Find the string "objects" in the listing and report every line that has it.

----- Supplied material

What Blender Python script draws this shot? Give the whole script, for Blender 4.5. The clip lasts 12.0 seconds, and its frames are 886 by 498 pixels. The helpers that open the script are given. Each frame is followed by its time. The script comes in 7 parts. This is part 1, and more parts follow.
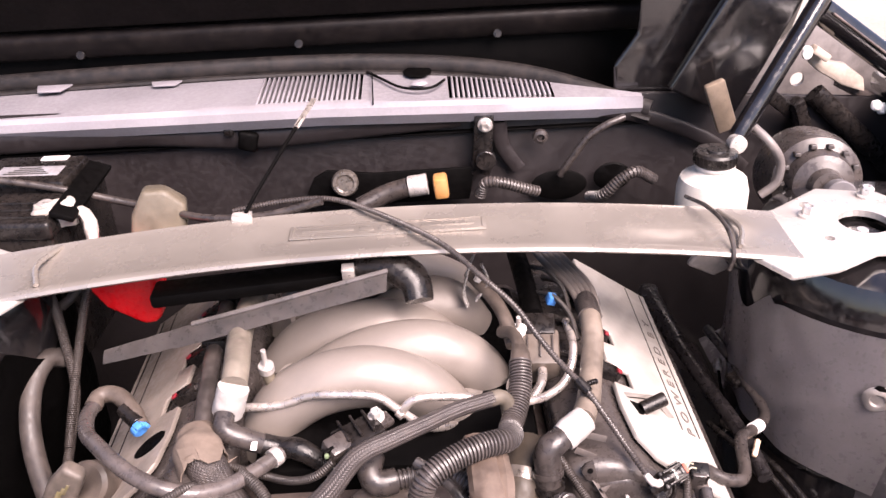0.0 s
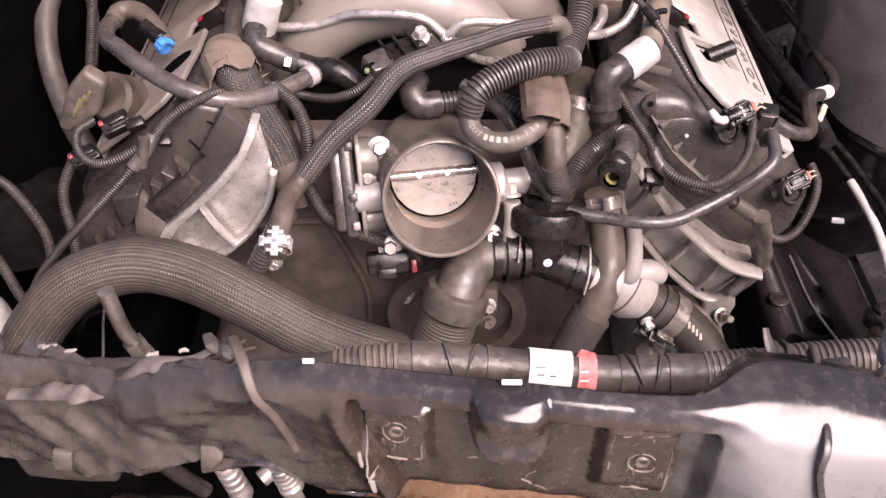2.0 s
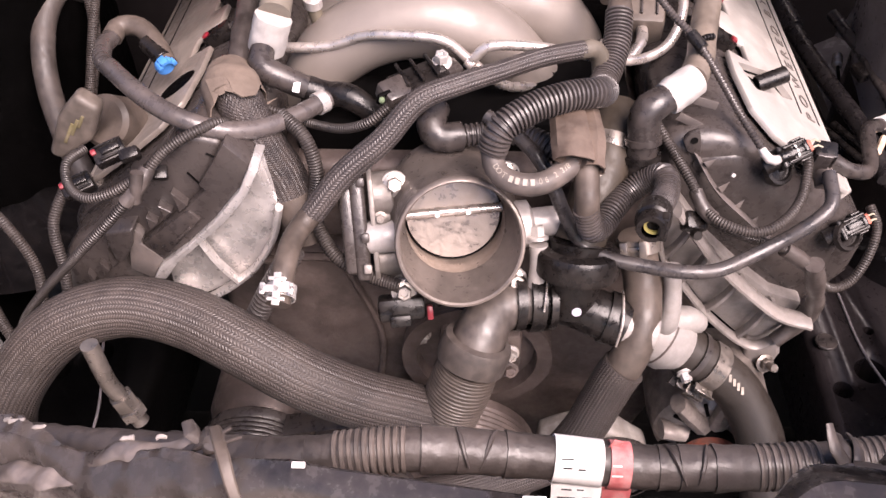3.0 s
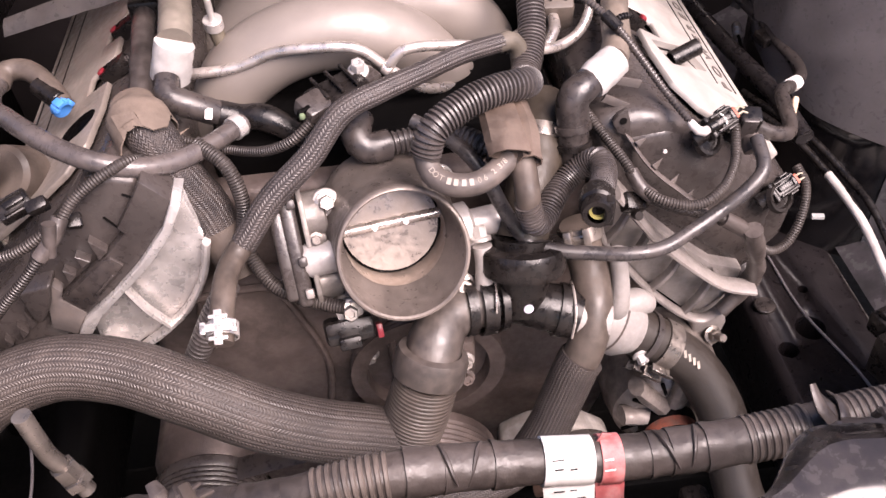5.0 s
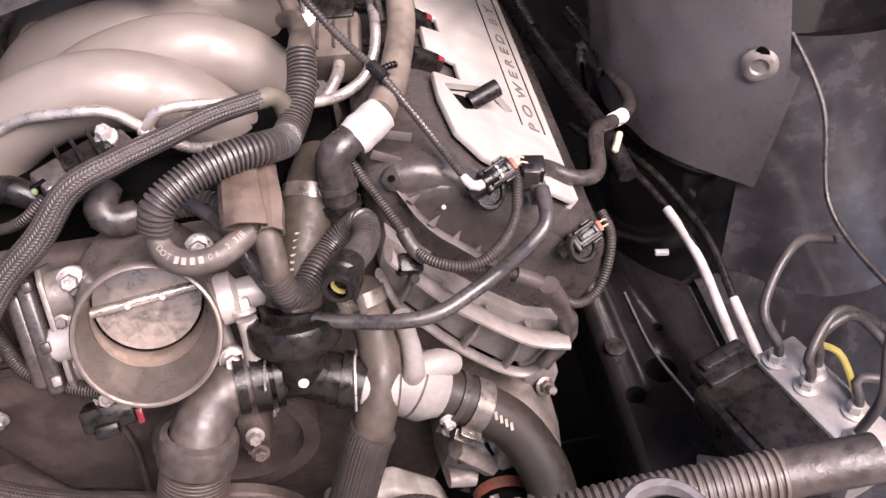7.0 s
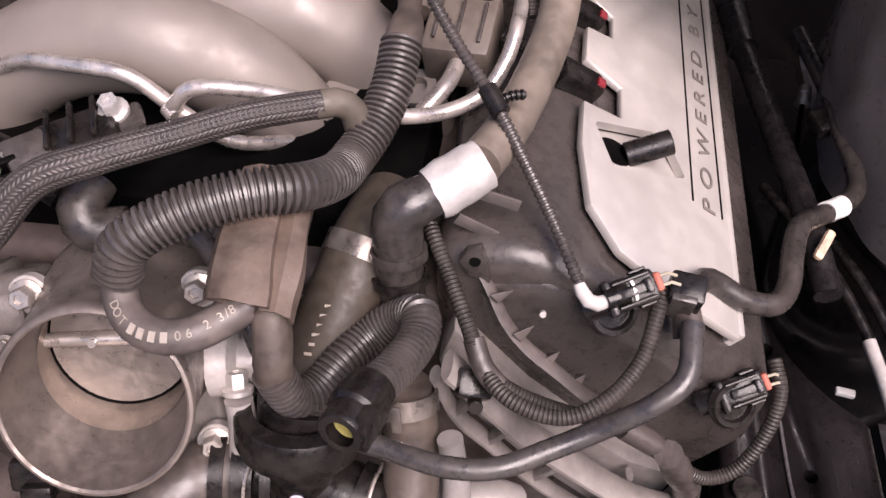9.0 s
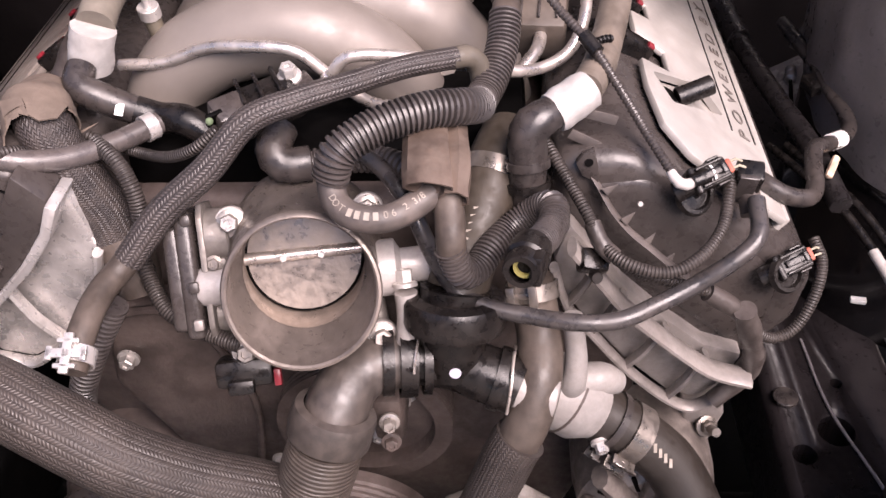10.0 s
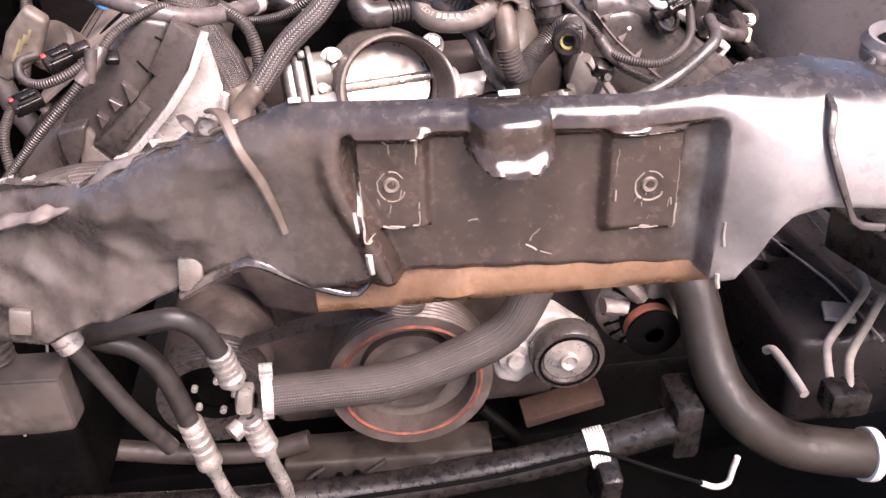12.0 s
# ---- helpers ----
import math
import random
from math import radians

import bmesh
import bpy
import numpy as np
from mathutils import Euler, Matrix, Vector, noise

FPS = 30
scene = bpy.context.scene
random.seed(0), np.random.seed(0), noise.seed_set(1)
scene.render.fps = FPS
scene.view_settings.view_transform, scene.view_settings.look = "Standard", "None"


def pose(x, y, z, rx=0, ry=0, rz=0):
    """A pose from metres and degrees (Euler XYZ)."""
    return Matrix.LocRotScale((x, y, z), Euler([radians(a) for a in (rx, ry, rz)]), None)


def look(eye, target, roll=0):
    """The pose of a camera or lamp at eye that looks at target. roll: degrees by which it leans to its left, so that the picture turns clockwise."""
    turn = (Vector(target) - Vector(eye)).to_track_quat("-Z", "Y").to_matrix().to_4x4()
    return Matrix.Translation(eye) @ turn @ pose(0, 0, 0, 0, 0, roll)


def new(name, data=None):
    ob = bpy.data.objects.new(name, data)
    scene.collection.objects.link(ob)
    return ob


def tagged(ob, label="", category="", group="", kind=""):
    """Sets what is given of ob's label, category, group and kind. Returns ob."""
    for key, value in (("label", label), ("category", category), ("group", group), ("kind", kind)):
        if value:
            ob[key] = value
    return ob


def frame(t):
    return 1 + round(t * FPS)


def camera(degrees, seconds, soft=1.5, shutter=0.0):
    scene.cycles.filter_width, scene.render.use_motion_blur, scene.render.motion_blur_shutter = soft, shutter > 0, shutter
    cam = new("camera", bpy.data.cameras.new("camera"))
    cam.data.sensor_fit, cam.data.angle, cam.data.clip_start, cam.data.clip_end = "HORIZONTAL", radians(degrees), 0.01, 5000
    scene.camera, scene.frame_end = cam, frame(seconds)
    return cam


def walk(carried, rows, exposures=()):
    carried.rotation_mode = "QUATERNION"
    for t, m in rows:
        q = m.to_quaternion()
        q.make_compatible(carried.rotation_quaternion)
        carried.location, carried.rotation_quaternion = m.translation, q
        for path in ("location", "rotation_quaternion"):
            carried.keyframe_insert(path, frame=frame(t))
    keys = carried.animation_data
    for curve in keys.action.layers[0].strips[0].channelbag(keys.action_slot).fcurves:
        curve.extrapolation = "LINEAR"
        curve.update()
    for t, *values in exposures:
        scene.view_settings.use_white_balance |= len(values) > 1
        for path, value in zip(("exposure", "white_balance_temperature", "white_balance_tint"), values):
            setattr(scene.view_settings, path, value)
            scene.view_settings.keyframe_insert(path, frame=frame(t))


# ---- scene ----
cam = camera(52.8, 12.0)
METRES, EYE, TILT, LEAN, TURN = 1.55, 1.4, -29.0, 2.5, -2.0
ROWS = [
    (0.0, 0.0, 0.0, 0.0, 0.0, 0.0, -0.0),
    (0.5, -0.0225, 0.0068, -0.0281, -1.08, -4.67, -0.0),
    (1.0, -0.0343, 0.0075, -0.0452, -0.95, -9.48, -0.68),
    (1.5, -0.0313, 0.0116, -0.0724, -0.63, -12.75, -1.25),
    (2.0, -0.0168, 0.0349, -0.0921, 1.49, -15.02, -2.87),
    (2.5, -0.005, 0.0685, -0.0847, 3.66, -16.09, -3.84),
    (4.5, -0.0732, 0.0983, -0.0668, -1.27, -14.24, 0.87),
    (5.0, -0.0327, 0.1022, -0.0804, -4.18, -14.9, 2.24),
    (5.5, -0.023, 0.1013, -0.08, -6.07, -15.94, 3.11),
    (6.0, -0.0133, 0.1021, -0.0808, -6.15, -15.91, 4.07),
    (6.5, 0.0188, 0.1103, -0.0789, -5.75, -15.23, 4.62),
    (7.0, 0.0853, 0.1317, -0.0647, -5.1, -14.7, 4.69),
    (9.0, 0.1112, 0.282, -0.0371, 8.18, -19.68, -5.49),
    (9.5, 0.1038, 0.2784, -0.0435, 7.15, -17.12, -4.51),
    (10.0, 0.0537, 0.1718, -0.0898, 3.93, -13.19, -2.25),
    (10.5, 0.0044, 0.0821, -0.1426, -0.09, -9.73, 0.31),
    (11.0, -0.0152, 0.053, -0.1941, -2.73, -7.85, 2.02),
    (11.5, -0.0393, 0.0343, -0.2344, -3.97, -7.02, 2.39),
    (12.0, -0.0386, 0.0221, -0.2422, -4.05, -4.66, 2.15),
]
walk(cam, [(t, pose(0, 0, EYE, TILT, LEAN, TURN) @ pose(METRES * x, METRES * y, METRES * z, 90 + pitch, roll, yaw)) for t, x, y, z, yaw, pitch, roll in ROWS], [(0.0, 1.65, 6820, 27), (0.5, 1.14, 6770, 27), (2.5, 1.26, 6770, 27), (4.5, 1.41, 6770, 27), (5.5, 1.41, 6720, 27), (6.5, 1.46, 6670, 27), (7.0, 1.31, 6620, 26), (9.0, 0.81, 6520, 25), (9.5, 0.81, 6520, 25), (10.0, 1.08, 6620, 26), (10.5, 1.24, 6670, 27), (11.0, 1.36, 6770, 27), (11.5, 1.58, 6770, 27), (12.0, 1.96, 6770, 27)])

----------

- Final result:
    ob = bpy.data.objects.new(name, data)
    scene.collection.objects.link(ob)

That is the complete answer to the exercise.